DQN: Optimizer - Githubissues

Kautenja / playing-mario-with-deep-reinforcement-learning

An implementation of (Double/Dueling) Deep-Q Learning to play Super Mario Bros.

MIT License

69 stars 12 forks source link

DQN: Optimizer #10

Closed Kautenja closed 6 years ago

Kautenja commented 6 years ago

[x] Adam
[x] Nadam
[x] RMSprop

Kautenja commented 6 years ago

RMSprop with default DeepMind parameters is complete garbage. After 5,000,000 frames it raised the average score per episode to only -15 for Pong. For reference, Adam can converge to nearly perfect games (average score of +16) in the same amount of time. Long story short, RMSprop in Keras is either different from what they used, or Adam is just plain better. No more exploration will be done with RMSprop.

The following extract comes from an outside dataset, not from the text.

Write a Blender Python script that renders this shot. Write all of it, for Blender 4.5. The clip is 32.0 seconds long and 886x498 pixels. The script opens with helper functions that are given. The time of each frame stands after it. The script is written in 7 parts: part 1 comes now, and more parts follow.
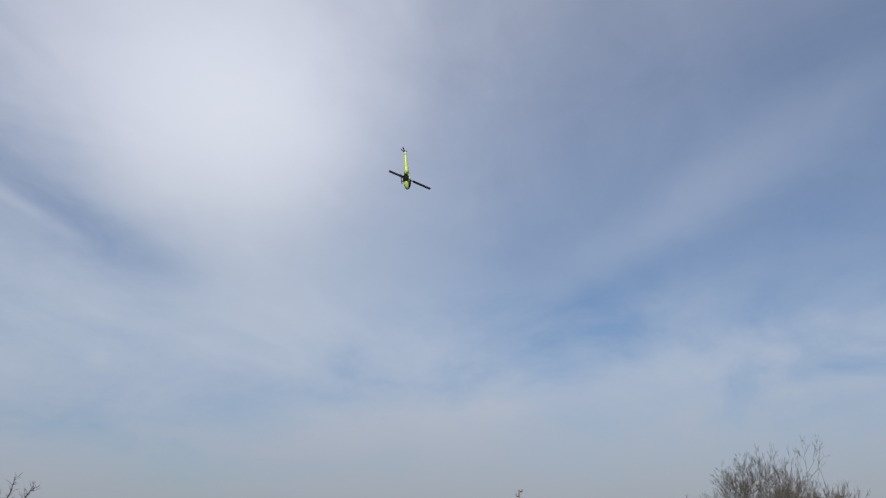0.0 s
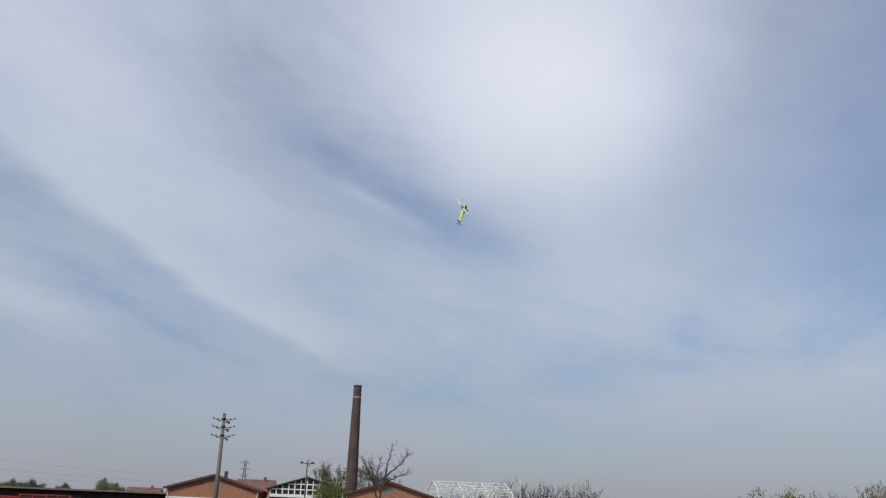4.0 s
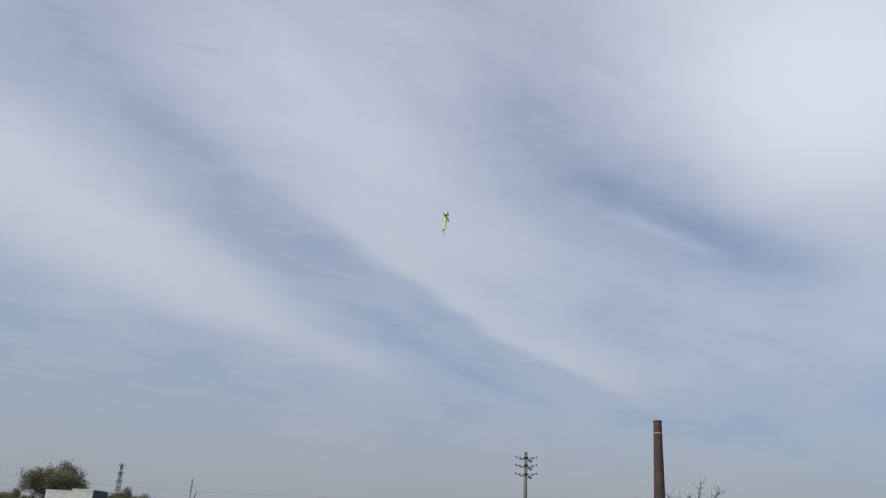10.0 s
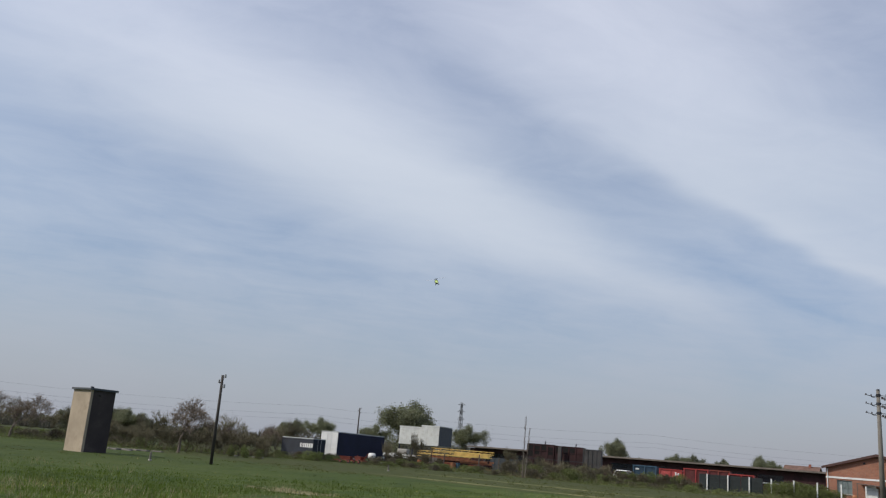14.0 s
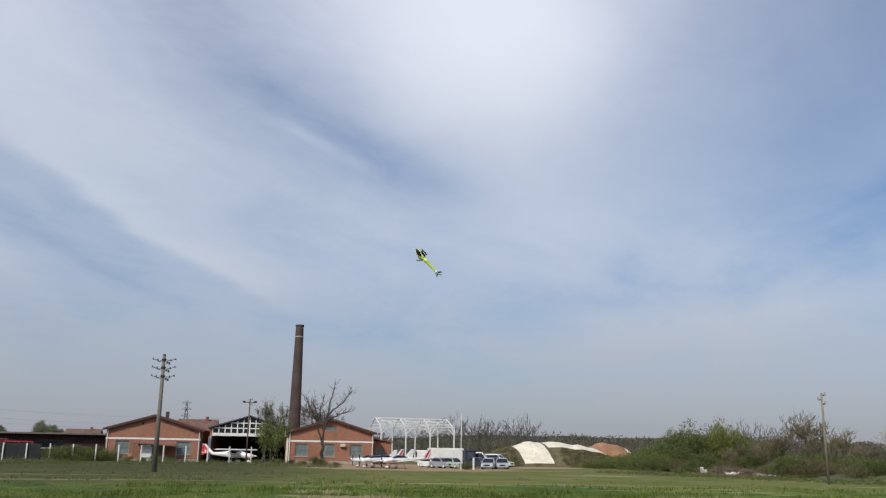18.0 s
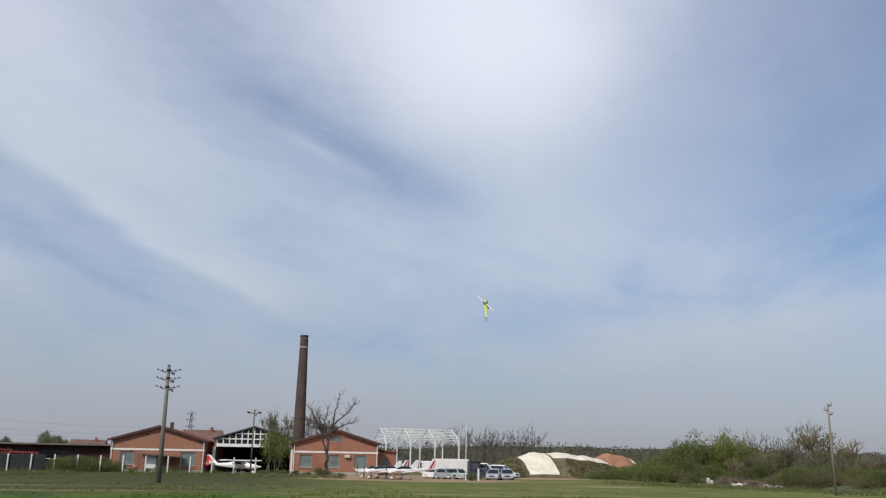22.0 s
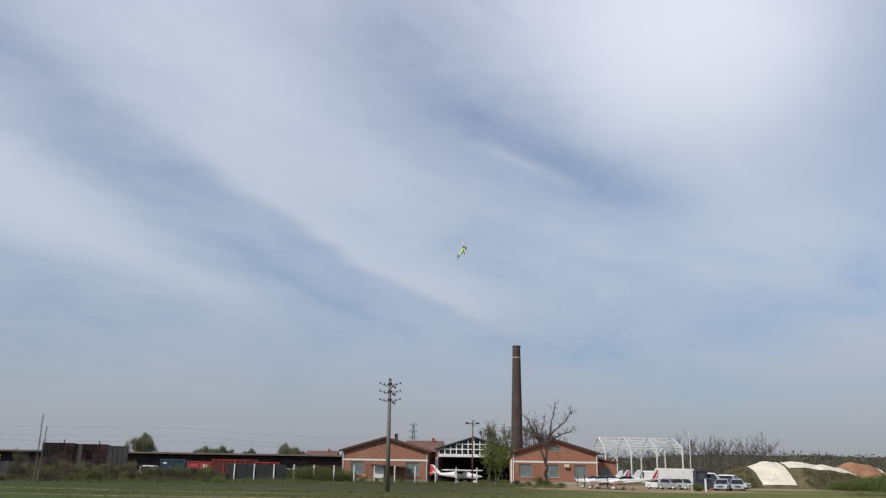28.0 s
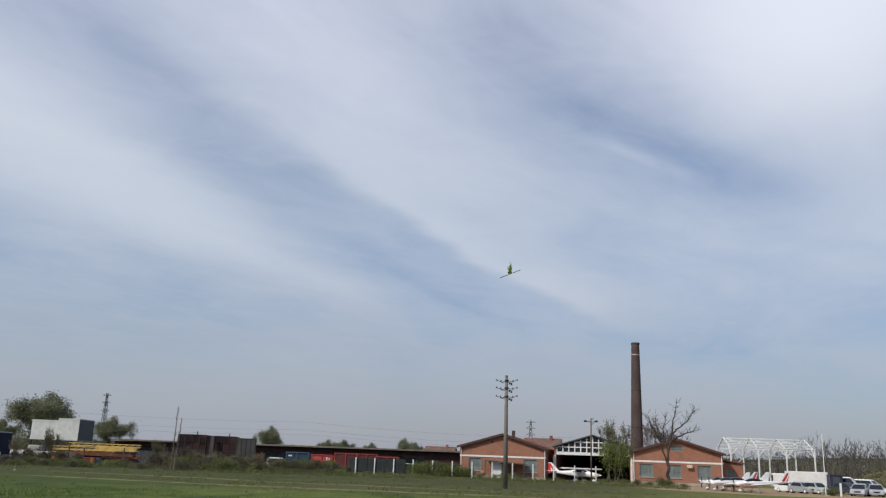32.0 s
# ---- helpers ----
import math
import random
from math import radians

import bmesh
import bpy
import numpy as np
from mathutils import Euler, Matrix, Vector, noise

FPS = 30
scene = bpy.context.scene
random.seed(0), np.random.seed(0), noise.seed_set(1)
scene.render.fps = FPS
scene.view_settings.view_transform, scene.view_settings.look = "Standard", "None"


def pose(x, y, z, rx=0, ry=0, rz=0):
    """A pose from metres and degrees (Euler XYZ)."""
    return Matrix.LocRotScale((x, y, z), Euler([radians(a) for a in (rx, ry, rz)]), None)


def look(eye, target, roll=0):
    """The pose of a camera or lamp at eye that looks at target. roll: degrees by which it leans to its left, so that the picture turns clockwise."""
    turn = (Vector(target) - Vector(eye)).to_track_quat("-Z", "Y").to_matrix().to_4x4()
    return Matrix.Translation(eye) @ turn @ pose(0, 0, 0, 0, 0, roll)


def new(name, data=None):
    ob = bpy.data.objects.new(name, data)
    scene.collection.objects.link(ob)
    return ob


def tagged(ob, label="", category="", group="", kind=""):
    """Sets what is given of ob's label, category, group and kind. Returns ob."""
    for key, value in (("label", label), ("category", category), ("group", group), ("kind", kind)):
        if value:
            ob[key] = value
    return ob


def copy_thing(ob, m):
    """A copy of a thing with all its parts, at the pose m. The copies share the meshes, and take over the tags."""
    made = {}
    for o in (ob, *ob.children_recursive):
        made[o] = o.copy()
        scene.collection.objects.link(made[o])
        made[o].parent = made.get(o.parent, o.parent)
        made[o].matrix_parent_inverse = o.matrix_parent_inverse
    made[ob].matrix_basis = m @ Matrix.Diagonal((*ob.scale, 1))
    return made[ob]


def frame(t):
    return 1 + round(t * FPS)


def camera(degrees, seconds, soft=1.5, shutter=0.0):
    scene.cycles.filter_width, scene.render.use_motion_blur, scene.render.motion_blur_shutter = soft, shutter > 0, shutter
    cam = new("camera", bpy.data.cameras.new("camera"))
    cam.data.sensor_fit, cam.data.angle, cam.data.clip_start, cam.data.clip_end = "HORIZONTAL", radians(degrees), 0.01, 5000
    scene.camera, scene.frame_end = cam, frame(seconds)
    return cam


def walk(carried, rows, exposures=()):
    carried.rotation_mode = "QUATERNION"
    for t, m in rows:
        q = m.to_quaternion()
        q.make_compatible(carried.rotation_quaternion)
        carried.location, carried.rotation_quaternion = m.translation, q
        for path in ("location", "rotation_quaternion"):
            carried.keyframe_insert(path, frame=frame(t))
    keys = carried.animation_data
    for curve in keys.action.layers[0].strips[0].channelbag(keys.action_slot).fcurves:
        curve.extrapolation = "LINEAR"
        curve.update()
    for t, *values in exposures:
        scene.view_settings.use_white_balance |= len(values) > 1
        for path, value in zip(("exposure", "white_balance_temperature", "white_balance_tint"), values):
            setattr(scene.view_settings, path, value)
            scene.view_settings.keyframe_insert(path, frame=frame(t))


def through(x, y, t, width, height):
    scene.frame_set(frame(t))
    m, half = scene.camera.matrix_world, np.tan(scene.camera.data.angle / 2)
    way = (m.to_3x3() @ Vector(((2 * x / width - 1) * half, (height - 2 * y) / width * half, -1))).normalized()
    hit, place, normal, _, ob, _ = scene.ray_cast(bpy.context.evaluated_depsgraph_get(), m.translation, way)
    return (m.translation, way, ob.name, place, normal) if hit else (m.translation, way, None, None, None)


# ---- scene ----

EDIT: fix some spelling, grammar, etc.

Kautenja commented 6 years ago

Nadam and Adam produce similar results. Nadam seems to take a small amount of extra time. Adam will be used from here on out. Notebooks are searching for a solid learning rate to lock for remaining experiments.

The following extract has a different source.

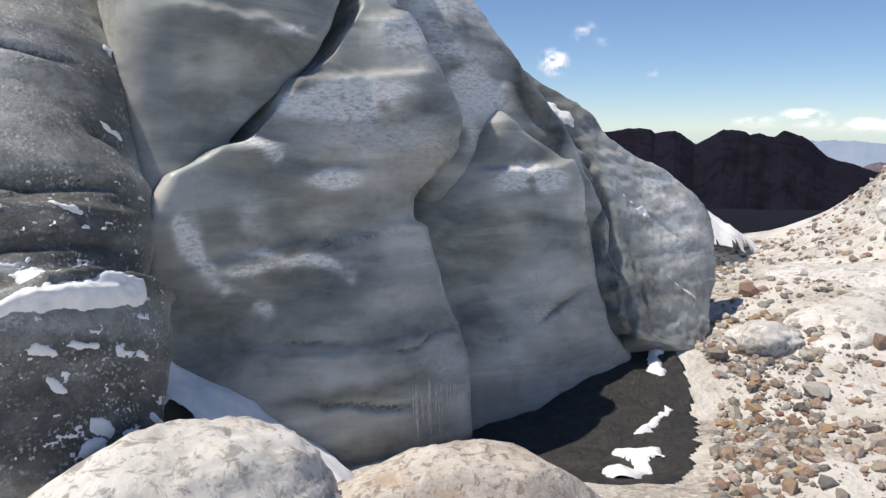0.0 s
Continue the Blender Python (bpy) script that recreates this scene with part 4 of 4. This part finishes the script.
rr = random.Random(8)
for k in range(22):
    icicle(FC, tree_c, rr.uniform(0.24, 0.58), -0.98 - rr.uniform(0, 0.1), rr.uniform(0.12, 0.32), rr.uniform(0.004, 0.009), k, DRIP)
for k in range(26):
    icicle(FD, tree_d, rr.uniform(-0.95, 0.15), -0.35 - rr.uniform(0, 0.4), rr.uniform(0.3, 0.7), rr.uniform(0.008, 0.022), 50 + k, DRIP)


# ---- small clouds ----
CLOUD, cn, cl, cb = material("cloud")
cb.inputs["Base Color"].default_value = (0.9, 0.9, 0.92, 1)
cb.inputs["Roughness"].default_value = 1.0
# Added glow stands in for sunlight on the cloud.
cb.inputs["Emission Color"].default_value = (1.0, 0.96, 0.98, 1)
cb.inputs["Emission Strength"].default_value = 1.35
thin = cn.new("ShaderNodeAttribute")
thin.attribute_name = "veil"
cl.new(thin.outputs["Fac"], cb.inputs["Alpha"])


def cloud(az, el, width, height, dense, seed):
    """A far thin veil of cloud, densest in its ragged middle."""
    d = 2700.0
    aa, ee = np.meshgrid(np.linspace(-1, 1, 70), np.linspace(-1, 1, 40), indexing="ij")
    a, e = np.radians(az + aa * width), np.radians(el + ee * height)
    bulge = 1 + 0.004 * (aa ** 2 + ee ** 2)
    P = np.stack([np.sin(a) * np.cos(e), np.cos(a) * np.cos(e), np.sin(e)], -1) * (d * bulge)[..., None]
    loc = np.stack([aa * width * 1.6, ee * height * 2.2, np.zeros_like(aa)], -1)
    wisp = np.clip(0.55 + 0.75 * fbm(loc, 5, seed, 0.55), 0, 1.2)
    density = np.clip(dense * wisp * np.clip(1.25 * np.exp(-2.6 * (aa ** 2 + ee ** 2)) - 0.14, 0, 1), 0, 0.95)
    ob = mesh_object("backdrop_cloud", P, grid_faces(*aa.shape), CLOUD)
    ob.data.attributes.new("veil", "FLOAT", "POINT").data.foreach_set("value", density.astype(np.float32).ravel())
    tagged(ob, "small thin white cloud in the blue sky", "cloud", "", "structure")


for row in [(7.1, 4.1, 1.3, 1.1, 1.3, 1), (9.0, 6.0, 1.1, 0.9, 0.4, 2), (10.2, 5.4, 0.7, 0.5, 0.25, 5), (13.3, 3.3, 0.5, 0.5, 0.4, 3), (22.3, 0.75, 1.8, 0.5, 0.9, 4), (26.0, 0.15, 5.0, 0.55, 0.9, 6), (19.7, 0.3, 1.9, 0.5, 0.6, 7)]:
    cloud(*row)

# loose stones in the gap between the boulders and under the snow ridge
for k in range(26):
    q = k / 25
    x, y = -0.5 + 0.75 * rr.random(), 3.45 + 0.3 * rr.random()
    s = 0.03 + 0.05 * rr.random() ** 2
    ob = new("rock", STONES[k % 12])
    ob.matrix_world = Matrix.Translation((x, y, 0.02 + 0.1 * rr.random())) @ Euler((rr.random() * 6, rr.random() * 6, rr.random() * 6)).to_matrix().to_4x4() @ Matrix.Diagonal((s * 1.4, s, s, 1))
    tagged(ob, "loose angular grey rock lying on gravel", "rock", "loose rocks")
for k in range(12):
    t = rr.random()
    x, y = -4.75 - 0.7 * t + rr.gauss(0, 0.06), 0.55 + 0.5 * t + rr.gauss(0, 0.08)
    s = 0.04 + 0.06 * rr.random() ** 2
    ob = blob("rock", (x, y, float(ground_height(x, y)) + 0.1 + 0.12 * rr.random()), (s * 0.9, s * 0.6, s * 0.6), rr.random() * 180, ROCK_BROWN, 600 + k, 2, (0.25, 0.15, 0.05), square=3.2)
    tagged(ob, "dark freeze-broken rock at the foot of the snow ridge", "rock", "loose rocks")

for k in range(7):
    p = FA.at(-0.84 + rr.gauss(0, 0.03), -0.72 + rr.gauss(0, 0.05), 0.1 + 0.06 * rr.random())
    s = 0.006 + 0.01 * rr.random()
    ob = blob("rock", tuple(p), (s * 1.6, s, s * 0.8), rr.random() * 180, ROCK_BROWN, 700 + k, 2, (0.3, 0.15, 0.05), square=3.2)
    tagged(ob, "small dark broken rock in the mouth of the crevice", "rock", "loose rocks")


# dark grit frozen into the ice above and beside the crevice
for k in range(46):
    u, v = -1.2 + 0.14 * rr.gauss(0, 1), 0.62 + 0.28 * rr.gauss(0, 1)
    if k % 3 == 0:
        u, v = rr.uniform(0.0, 1.1), 0.6 - 0.25 * rr.random()
    hit = tree_a.ray_cast(Vector(FA.at(u, v, 1.5)), Vector(-FA.n), 3)
    if hit[0] is None:
        continue
    s = 0.004 + (0.003 if k % 3 == 0 else 0.01) * rr.random() ** 2
    ob = blob("grit", tuple(hit[0]), (s * 1.5, s, s * 0.8), rr.random() * 180, ROCK_BROWN, 800 + k, 2, (0.3, 0.15, 0.05), square=3.0)
    tagged(ob, "small dark stone frozen into the grey ice", "stone", "grit in the ice")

EDIT: Nadam just achieved a high average score of 18.1. Rethinking this with more notebooks

Kautenja commented 6 years ago

high learning rates seem to cause an explosion of gradients in the early stages. (i.e. 1e-4, 1e-3, 2e-3, etc.). something stable like 2e-5 might be the best learning rate

Kautenja commented 6 years ago

Further experiments confirm that Adam running at 1e-4 produces unstable results. 2e-5 will be in place from here on out.